The WSJ article also mentions a manager at a utility company who “recently had to teach one young employee what a dial tone was and explain that desktop phones don’t require you to press ‘Send.’” Finally, a way to repay the many, many times my younger co-workers have walked me through the process of updating Adobe Acrobat!
I appreciate the convenience of texting (though I’d appreciate it more if my eyesight were still 20/20). I get that when I’m hard at work, I might not want a jangling phone interrupting my thought process (though millennials don’t have jangling phones; they have phones that play the Hip Hop Chicken ringtone. Unless they’re being ironically retro, in which case they have the Jangling Phone ringtone). But I can’t help feeling that if you’re sitting in your office at work, and your desk phone, which is provided to you by your employer and which your employer pays for, rings, you should pick it up and answer it.
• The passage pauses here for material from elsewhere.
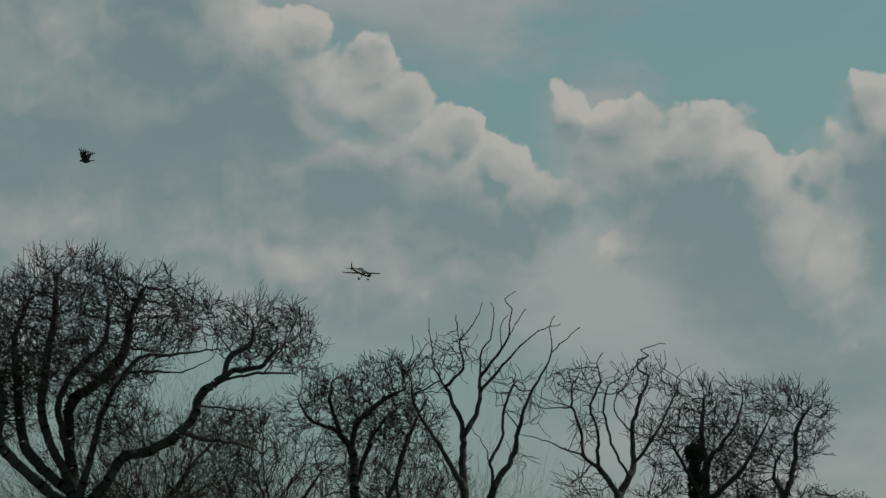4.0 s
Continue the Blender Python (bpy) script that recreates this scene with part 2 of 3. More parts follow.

Yeah, it might be some crazy lady from South Philly who’s upset about the doughnuts on the cover of the Best of Philly issue because those aren’t the best doughnuts in Philly, and she ought to know, because her Uncle Vinnie makes the best doughnuts in Philly. Or it might be Mrs. Not A Top Doctor, calling to let you know that her husband ought to be A Top Doctor, because he’s the best doctor that ever was. It might be the mom of an autistic child, upset about the story you did on learning disabilities, which is the most irresponsible thing ever written, and how can you live with yourself?!?! It might be a wrong number. It might be almost anything. But this much is sure: It’s a human being on the other end of that line, someone with hopes and dreams and needs who’s vulnerable enough to reach out to you for help and healing. Is checking for the latest on Lamar Odom really so much more important than that?
Unless, of course, it’s an electronic telemarketer. In which case you hang up. There, was that so hard?
And oh, hey, millennials? If you feel dissed by this piece, why not give me a call? The number’s 215-279-8319. Yeah, right.